China's increasingly affluent urban population has begun to object to the model of growth at all costs that has fuelled the economy for three decades, with the environment emerging as a focus of protests.

Photographs on Weibo, China's version of Twitter, showed a crowd of protesters. Some people estimated the crowd in the centre of the southwestern city was up to 2,000-strong.

They were particularly concerned about the planned production at the plant of paraxylene (PX), a chemical used in making fabrics and plastic bottles.

"Give me back a beautiful Kunming. We want to survive, we want health, get PX out of Kunming", read one of several banners the protesters carried.

A man at the Kunming Public Security Bureau, who described himself as a member of staff on duty, said he was not aware of the incident. The city government's emergency department referred a phone call to another number, which was not answered.

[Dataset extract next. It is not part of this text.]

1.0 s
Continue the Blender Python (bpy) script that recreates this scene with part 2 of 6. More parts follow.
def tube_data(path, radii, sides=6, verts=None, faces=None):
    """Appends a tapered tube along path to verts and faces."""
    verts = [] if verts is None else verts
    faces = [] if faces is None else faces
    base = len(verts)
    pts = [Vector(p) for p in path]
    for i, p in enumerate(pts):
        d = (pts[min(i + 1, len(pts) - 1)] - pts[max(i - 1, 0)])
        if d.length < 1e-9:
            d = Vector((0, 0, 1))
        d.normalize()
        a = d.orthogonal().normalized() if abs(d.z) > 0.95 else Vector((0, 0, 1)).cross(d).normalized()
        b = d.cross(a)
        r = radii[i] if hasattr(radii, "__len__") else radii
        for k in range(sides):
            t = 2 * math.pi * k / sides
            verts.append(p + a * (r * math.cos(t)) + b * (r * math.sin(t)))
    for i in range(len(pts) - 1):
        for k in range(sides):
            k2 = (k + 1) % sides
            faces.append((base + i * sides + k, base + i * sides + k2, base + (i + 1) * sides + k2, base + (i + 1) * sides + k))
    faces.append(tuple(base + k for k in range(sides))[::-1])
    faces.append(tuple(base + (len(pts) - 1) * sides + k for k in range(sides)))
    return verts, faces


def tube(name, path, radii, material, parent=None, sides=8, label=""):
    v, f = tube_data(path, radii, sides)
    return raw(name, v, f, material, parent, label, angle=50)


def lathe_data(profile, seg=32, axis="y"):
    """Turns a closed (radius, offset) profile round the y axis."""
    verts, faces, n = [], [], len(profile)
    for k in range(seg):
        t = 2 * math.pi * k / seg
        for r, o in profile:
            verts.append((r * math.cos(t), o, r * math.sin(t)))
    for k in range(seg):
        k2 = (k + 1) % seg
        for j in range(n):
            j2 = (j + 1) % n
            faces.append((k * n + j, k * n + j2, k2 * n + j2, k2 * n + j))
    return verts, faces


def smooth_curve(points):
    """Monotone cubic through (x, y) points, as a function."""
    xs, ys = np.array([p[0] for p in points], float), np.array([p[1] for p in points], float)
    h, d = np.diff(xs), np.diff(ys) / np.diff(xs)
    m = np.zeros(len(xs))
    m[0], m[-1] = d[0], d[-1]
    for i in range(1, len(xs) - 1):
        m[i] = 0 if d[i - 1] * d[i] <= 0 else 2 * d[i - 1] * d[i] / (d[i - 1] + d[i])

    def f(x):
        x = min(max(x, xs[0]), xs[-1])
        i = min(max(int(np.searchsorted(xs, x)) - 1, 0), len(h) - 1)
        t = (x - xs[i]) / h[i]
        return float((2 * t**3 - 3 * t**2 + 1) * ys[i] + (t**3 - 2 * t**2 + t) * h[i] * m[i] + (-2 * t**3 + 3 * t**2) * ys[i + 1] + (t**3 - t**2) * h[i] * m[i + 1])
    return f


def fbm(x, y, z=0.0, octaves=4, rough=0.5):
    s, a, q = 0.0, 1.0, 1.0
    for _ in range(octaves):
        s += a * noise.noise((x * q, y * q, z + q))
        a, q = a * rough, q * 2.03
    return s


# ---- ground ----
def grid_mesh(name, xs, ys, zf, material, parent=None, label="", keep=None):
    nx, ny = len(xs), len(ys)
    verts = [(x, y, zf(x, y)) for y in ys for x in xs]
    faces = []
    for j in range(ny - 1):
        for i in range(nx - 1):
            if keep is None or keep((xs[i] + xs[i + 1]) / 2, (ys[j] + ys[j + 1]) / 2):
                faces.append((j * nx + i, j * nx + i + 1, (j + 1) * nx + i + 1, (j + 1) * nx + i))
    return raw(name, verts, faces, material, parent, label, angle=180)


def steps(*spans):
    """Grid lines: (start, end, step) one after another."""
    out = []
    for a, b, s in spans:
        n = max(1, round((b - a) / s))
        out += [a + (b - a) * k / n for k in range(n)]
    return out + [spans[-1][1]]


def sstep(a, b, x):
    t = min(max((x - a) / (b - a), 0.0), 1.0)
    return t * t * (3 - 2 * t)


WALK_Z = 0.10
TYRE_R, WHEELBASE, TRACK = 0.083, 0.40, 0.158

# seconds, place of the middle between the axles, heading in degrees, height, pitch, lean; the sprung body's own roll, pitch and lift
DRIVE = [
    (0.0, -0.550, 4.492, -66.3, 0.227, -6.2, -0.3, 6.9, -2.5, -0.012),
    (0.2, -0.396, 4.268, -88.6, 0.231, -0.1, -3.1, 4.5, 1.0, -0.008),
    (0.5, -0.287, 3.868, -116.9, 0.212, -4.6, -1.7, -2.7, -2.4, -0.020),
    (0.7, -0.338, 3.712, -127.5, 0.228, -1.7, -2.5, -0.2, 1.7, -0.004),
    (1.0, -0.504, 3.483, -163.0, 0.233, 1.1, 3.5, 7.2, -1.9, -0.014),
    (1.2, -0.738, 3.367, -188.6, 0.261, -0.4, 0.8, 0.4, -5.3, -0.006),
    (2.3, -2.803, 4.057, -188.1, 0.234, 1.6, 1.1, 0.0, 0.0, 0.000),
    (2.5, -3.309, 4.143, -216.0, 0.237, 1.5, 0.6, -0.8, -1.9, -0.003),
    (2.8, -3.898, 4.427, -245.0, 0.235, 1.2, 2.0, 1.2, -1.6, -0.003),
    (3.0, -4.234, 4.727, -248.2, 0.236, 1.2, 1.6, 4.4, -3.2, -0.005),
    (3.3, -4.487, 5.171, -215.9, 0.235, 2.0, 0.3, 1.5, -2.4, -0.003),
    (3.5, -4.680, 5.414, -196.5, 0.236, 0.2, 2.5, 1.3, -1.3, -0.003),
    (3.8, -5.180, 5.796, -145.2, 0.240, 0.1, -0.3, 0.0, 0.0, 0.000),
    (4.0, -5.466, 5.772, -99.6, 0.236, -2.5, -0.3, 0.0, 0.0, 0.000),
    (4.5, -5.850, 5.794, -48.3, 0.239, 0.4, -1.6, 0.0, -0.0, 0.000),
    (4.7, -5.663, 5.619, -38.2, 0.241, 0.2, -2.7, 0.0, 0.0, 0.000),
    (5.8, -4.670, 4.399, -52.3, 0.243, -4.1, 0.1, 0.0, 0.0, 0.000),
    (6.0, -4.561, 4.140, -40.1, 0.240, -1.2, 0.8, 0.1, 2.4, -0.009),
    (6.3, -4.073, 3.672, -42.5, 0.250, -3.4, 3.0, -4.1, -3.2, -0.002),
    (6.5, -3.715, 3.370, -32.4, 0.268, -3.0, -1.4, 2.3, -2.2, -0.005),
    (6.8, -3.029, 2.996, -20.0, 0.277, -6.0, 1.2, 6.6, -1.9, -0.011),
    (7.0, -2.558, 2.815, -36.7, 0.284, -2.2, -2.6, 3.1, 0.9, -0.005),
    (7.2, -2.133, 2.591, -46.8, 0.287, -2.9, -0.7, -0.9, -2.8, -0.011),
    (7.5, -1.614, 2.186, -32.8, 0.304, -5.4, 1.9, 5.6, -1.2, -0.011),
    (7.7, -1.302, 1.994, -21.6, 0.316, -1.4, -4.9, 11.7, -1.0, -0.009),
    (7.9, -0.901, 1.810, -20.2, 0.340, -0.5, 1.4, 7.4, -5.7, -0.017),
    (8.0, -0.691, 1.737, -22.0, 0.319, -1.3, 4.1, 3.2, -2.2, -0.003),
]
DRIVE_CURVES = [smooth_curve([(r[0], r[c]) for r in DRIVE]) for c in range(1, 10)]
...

Last November, the eastern city of Ningbo suspended a petrochemical project after days of street protests. The year before, big protests against a PX plant in the northeastern city of Dalian forced the city government to suspend it.

More recently, heavy pollution that has blanketed the capital Beijing and other cities, as well as scandals over food, have added to the sense of unease.

China National Petroleum Corp, the country's largest oil and gas producer and supplier, announced in February that the National Development and Reform Commission had approved the refinery project at Anning, just outside Kunming.

The refinery would produce gasoline, diesel, other various chemicals and fertilisers.